Problem requirements =
Write the data below out exactly as it stands. Do not include the pictures.
━━━ Supplied material
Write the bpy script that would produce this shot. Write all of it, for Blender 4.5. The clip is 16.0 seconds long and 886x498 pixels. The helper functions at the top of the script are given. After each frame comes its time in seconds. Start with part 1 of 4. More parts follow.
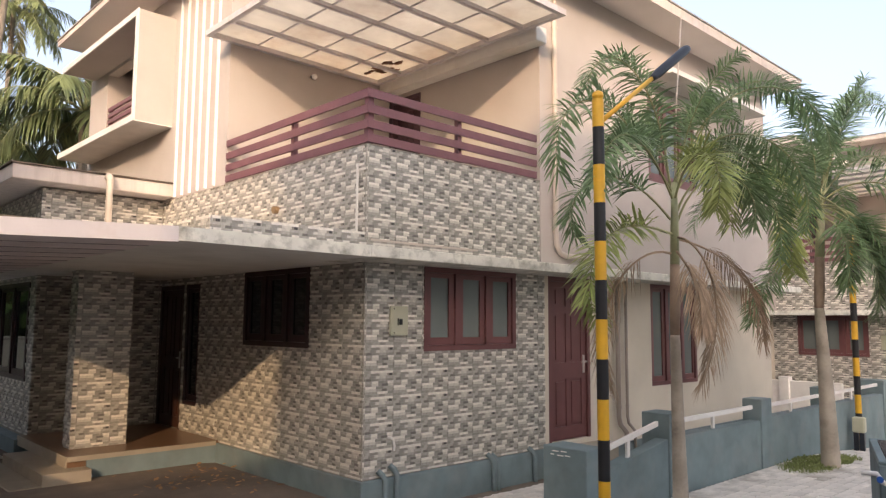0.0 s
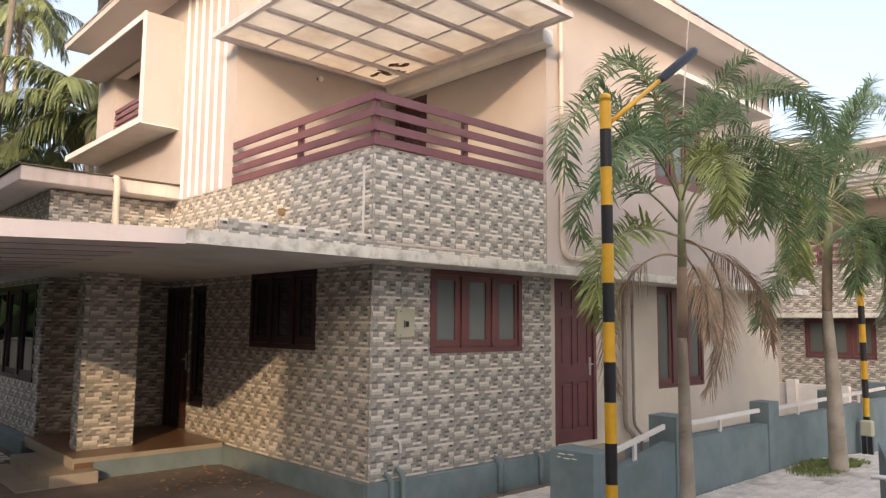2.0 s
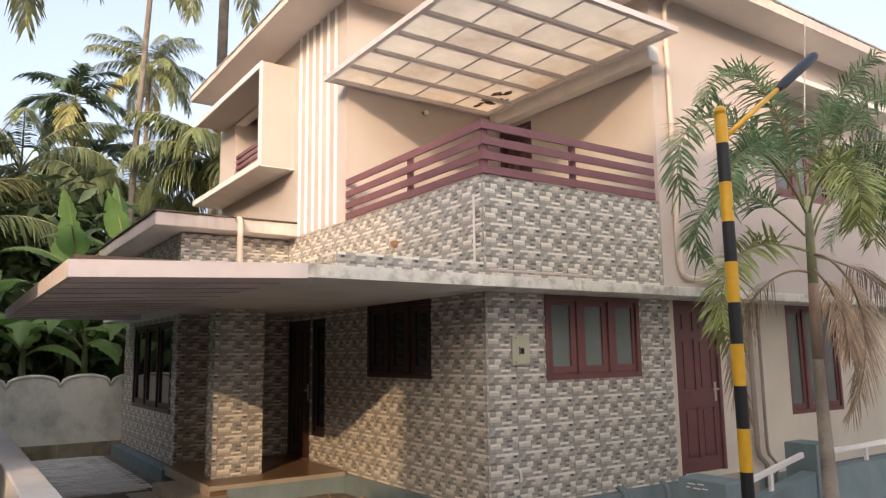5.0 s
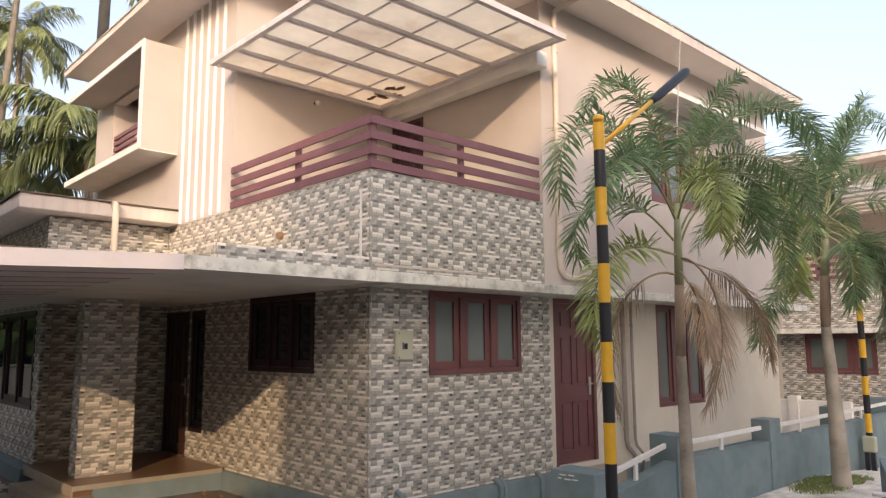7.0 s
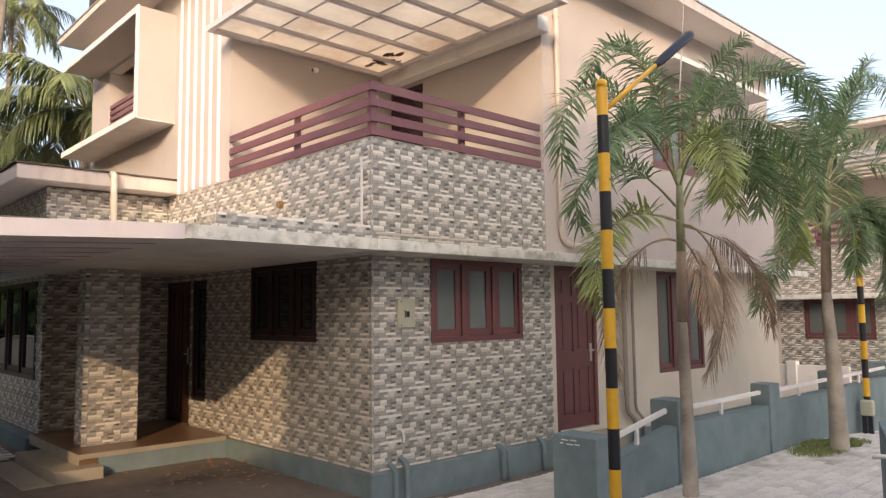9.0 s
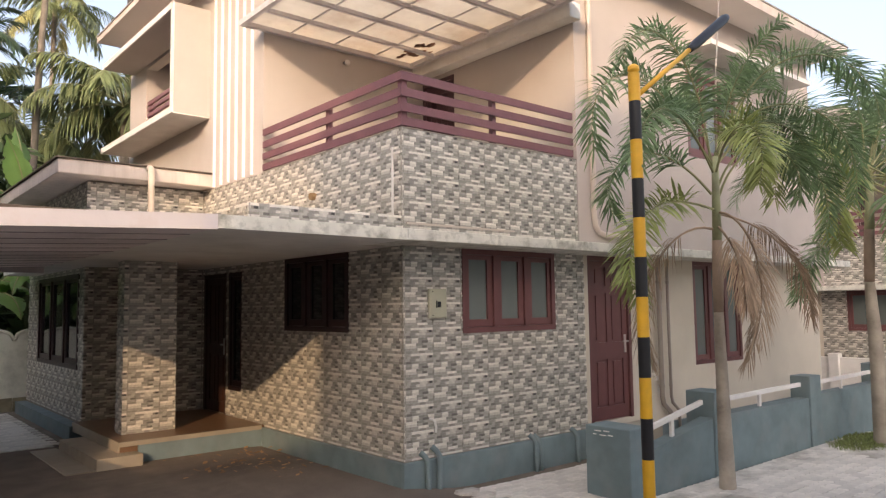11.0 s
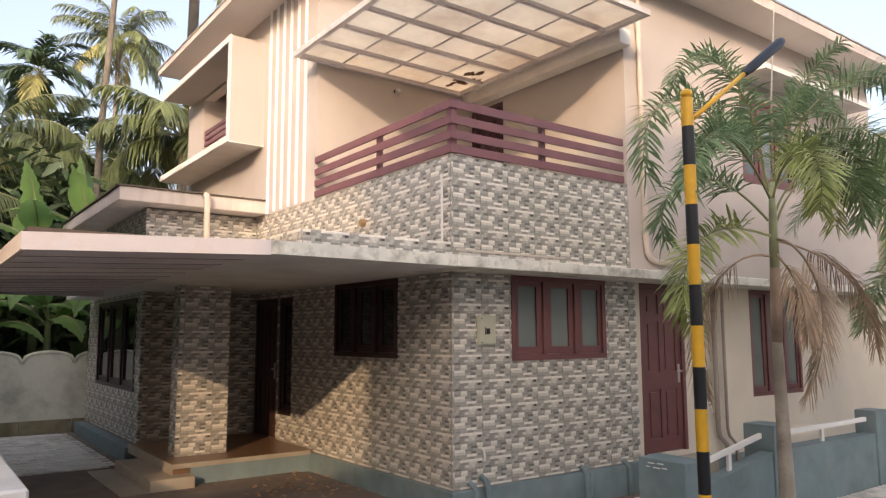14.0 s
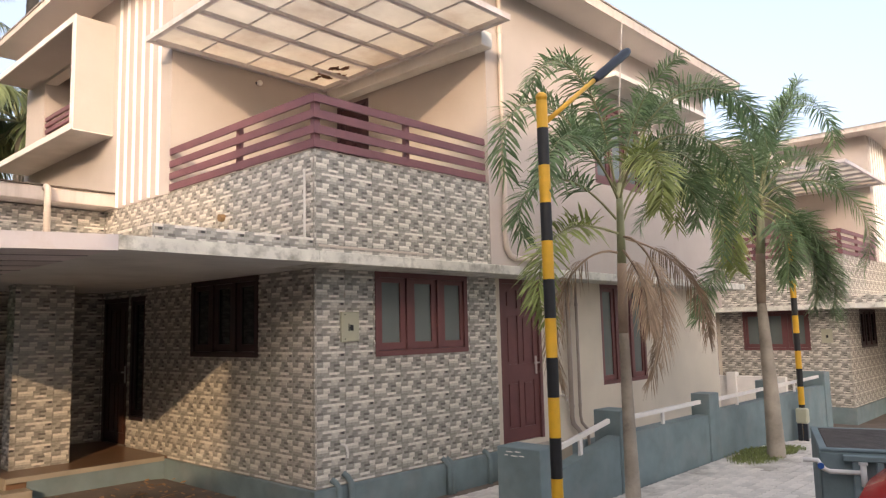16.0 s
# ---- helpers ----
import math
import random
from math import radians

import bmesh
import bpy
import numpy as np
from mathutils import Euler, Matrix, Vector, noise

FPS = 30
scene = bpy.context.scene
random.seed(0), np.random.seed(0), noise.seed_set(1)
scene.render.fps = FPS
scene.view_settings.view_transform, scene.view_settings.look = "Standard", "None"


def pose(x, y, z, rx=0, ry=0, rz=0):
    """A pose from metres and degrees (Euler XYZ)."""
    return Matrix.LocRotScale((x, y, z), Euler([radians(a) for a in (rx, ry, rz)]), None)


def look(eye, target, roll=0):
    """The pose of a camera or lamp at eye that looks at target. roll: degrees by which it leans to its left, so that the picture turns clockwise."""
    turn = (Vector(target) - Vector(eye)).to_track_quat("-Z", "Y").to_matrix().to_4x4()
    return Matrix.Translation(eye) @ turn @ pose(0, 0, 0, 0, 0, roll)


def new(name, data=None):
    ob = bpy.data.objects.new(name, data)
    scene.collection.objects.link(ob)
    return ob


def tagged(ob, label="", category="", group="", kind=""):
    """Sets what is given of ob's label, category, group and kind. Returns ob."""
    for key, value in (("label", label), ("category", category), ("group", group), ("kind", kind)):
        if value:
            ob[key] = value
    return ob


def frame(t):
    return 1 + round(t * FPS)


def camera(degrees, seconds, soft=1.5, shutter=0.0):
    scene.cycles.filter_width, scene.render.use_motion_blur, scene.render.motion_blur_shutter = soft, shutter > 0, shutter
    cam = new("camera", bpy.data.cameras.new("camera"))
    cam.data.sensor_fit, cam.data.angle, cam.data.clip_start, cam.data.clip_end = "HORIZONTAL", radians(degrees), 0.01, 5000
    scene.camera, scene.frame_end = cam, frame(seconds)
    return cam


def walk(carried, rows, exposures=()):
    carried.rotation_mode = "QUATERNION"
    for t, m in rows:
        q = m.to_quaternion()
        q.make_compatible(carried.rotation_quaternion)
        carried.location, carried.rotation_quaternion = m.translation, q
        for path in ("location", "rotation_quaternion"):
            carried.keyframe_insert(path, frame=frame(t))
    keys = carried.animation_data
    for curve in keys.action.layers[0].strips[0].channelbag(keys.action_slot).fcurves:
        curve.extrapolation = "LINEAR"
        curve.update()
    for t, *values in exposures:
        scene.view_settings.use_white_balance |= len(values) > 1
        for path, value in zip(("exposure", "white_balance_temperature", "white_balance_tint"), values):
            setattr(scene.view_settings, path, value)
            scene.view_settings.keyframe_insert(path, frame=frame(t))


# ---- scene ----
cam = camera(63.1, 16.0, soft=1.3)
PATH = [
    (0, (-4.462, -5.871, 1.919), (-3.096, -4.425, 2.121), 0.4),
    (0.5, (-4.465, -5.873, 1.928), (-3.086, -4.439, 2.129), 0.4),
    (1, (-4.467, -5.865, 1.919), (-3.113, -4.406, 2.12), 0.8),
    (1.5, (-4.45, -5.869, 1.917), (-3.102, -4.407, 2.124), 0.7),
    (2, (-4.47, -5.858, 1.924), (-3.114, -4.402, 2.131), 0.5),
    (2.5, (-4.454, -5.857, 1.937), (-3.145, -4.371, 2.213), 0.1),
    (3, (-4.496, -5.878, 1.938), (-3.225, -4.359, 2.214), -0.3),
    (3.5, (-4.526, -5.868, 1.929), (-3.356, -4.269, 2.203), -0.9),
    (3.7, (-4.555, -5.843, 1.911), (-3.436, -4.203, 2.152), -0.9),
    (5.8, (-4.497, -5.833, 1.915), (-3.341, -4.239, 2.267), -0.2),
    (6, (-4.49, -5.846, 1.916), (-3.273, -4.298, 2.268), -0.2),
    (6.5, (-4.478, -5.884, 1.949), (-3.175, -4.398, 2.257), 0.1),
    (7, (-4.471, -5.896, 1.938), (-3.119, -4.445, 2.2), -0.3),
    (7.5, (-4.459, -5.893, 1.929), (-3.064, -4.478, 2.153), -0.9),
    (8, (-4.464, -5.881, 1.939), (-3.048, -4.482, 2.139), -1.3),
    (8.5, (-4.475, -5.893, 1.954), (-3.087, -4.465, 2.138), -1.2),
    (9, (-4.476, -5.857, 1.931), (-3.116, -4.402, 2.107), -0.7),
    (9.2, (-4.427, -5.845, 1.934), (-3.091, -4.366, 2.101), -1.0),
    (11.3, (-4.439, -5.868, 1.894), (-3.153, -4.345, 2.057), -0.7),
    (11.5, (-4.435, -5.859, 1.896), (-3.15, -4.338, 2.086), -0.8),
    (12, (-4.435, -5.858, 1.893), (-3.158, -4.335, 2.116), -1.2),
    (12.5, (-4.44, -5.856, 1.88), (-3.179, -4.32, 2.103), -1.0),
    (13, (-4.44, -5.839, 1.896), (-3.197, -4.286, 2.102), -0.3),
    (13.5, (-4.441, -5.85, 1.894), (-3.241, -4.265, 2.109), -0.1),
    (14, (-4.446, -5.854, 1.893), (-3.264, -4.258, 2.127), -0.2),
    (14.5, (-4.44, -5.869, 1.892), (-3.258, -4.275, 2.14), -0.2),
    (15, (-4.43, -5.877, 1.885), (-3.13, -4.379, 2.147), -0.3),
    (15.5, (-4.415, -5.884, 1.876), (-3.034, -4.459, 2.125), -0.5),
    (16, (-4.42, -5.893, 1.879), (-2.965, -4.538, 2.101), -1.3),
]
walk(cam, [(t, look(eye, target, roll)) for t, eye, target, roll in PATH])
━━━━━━
Worked solution =
Write the bpy script that would produce this shot. Write all of it, for Blender 4.5. The clip is 16.0 seconds long and 886x498 pixels. The helper functions at the top of the script are given. After each frame comes its time in seconds. Start with part 1 of 4. More parts follow.
0.0 s
2.0 s
5.0 s
7.0 s
9.0 s
11.0 s
14.0 s
16.0 s
# ---- helpers ----
import math
import random
from math import radians

import bmesh
import bpy
import numpy as np
from mathutils import Euler, Matrix, Vector, noise

FPS = 30
scene = bpy.context.scene
random.seed(0), np.random.seed(0), noise.seed_set(1)
scene.render.fps = FPS
scene.view_settings.view_transform, scene.view_settings.look = "Standard", "None"


def pose(x, y, z, rx=0, ry=0, rz=0):
    """A pose from metres and degrees (Euler XYZ)."""
    return Matrix.LocRotScale((x, y, z), Euler([radians(a) for a in (rx, ry, rz)]), None)


def look(eye, target, roll=0):
    """The pose of a camera or lamp at eye that looks at target. roll: degrees by which it leans to its left, so that the picture turns clockwise."""
    turn = (Vector(target) - Vector(eye)).to_track_quat("-Z", "Y").to_matrix().to_4x4()
    return Matrix.Translation(eye) @ turn @ pose(0, 0, 0, 0, 0, roll)


def new(name, data=None):
    ob = bpy.data.objects.new(name, data)
    scene.collection.objects.link(ob)
    return ob


def tagged(ob, label="", category="", group="", kind=""):
    """Sets what is given of ob's label, category, group and kind. Returns ob."""
    for key, value in (("label", label), ("category", category), ("group", group), ("kind", kind)):
        if value:
            ob[key] = value
    return ob


def frame(t):
    return 1 + round(t * FPS)


def camera(degrees, seconds, soft=1.5, shutter=0.0):
    scene.cycles.filter_width, scene.render.use_motion_blur, scene.render.motion_blur_shutter = soft, shutter > 0, shutter
    cam = new("camera", bpy.data.cameras.new("camera"))
    cam.data.sensor_fit, cam.data.angle, cam.data.clip_start, cam.data.clip_end = "HORIZONTAL", radians(degrees), 0.01, 5000
    scene.camera, scene.frame_end = cam, frame(seconds)
    return cam


def walk(carried, rows, exposures=()):
    carried.rotation_mode = "QUATERNION"
    for t, m in rows:
        q = m.to_quaternion()
        q.make_compatible(carried.rotation_quaternion)
        carried.location, carried.rotation_quaternion = m.translation, q
        for path in ("location", "rotation_quaternion"):
            carried.keyframe_insert(path, frame=frame(t))
    keys = carried.animation_data
    for curve in keys.action.layers[0].strips[0].channelbag(keys.action_slot).fcurves:
        curve.extrapolation = "LINEAR"
        curve.update()
    for t, *values in exposures:
        scene.view_settings.use_white_balance |= len(values) > 1
        for path, value in zip(("exposure", "white_balance_temperature", "white_balance_tint"), values):
            setattr(scene.view_settings, path, value)
            scene.view_settings.keyframe_insert(path, frame=frame(t))


# ---- scene ----
cam = camera(63.1, 16.0, soft=1.3)
PATH = [
    (0, (-4.462, -5.871, 1.919), (-3.096, -4.425, 2.121), 0.4),
    (0.5, (-4.465, -5.873, 1.928), (-3.086, -4.439, 2.129), 0.4),
    (1, (-4.467, -5.865, 1.919), (-3.113, -4.406, 2.12), 0.8),
    (1.5, (-4.45, -5.869, 1.917), (-3.102, -4.407, 2.124), 0.7),
    (2, (-4.47, -5.858, 1.924), (-3.114, -4.402, 2.131), 0.5),
    (2.5, (-4.454, -5.857, 1.937), (-3.145, -4.371, 2.213), 0.1),
    (3, (-4.496, -5.878, 1.938), (-3.225, -4.359, 2.214), -0.3),
    (3.5, (-4.526, -5.868, 1.929), (-3.356, -4.269, 2.203), -0.9),
    (3.7, (-4.555, -5.843, 1.911), (-3.436, -4.203, 2.152), -0.9),
    (5.8, (-4.497, -5.833, 1.915), (-3.341, -4.239, 2.267), -0.2),
    (6, (-4.49, -5.846, 1.916), (-3.273, -4.298, 2.268), -0.2),
    (6.5, (-4.478, -5.884, 1.949), (-3.175, -4.398, 2.257), 0.1),
    (7, (-4.471, -5.896, 1.938), (-3.119, -4.445, 2.2), -0.3),
    (7.5, (-4.459, -5.893, 1.929), (-3.064, -4.478, 2.153), -0.9),
    (8, (-4.464, -5.881, 1.939), (-3.048, -4.482, 2.139), -1.3),
    (8.5, (-4.475, -5.893, 1.954), (-3.087, -4.465, 2.138), -1.2),
    (9, (-4.476, -5.857, 1.931), (-3.116, -4.402, 2.107), -0.7),
    (9.2, (-4.427, -5.845, 1.934), (-3.091, -4.366, 2.101), -1.0),
    (11.3, (-4.439, -5.868, 1.894), (-3.153, -4.345, 2.057), -0.7),
    (11.5, (-4.435, -5.859, 1.896), (-3.15, -4.338, 2.086), -0.8),
    (12, (-4.435, -5.858, 1.893), (-3.158, -4.335, 2.116), -1.2),
    (12.5, (-4.44, -5.856, 1.88), (-3.179, -4.32, 2.103), -1.0),
    (13, (-4.44, -5.839, 1.896), (-3.197, -4.286, 2.102), -0.3),
    (13.5, (-4.441, -5.85, 1.894), (-3.241, -4.265, 2.109), -0.1),
    (14, (-4.446, -5.854, 1.893), (-3.264, -4.258, 2.127), -0.2),
    (14.5, (-4.44, -5.869, 1.892), (-3.258, -4.275, 2.14), -0.2),
    (15, (-4.43, -5.877, 1.885), (-3.13, -4.379, 2.147), -0.3),
    (15.5, (-4.415, -5.884, 1.876), (-3.034, -4.459, 2.125), -0.5),
    (16, (-4.42, -5.893, 1.879), (-2.965, -4.538, 2.101), -1.3),
]
walk(cam, [(t, look(eye, target, roll)) for t, eye, target, roll in PATH])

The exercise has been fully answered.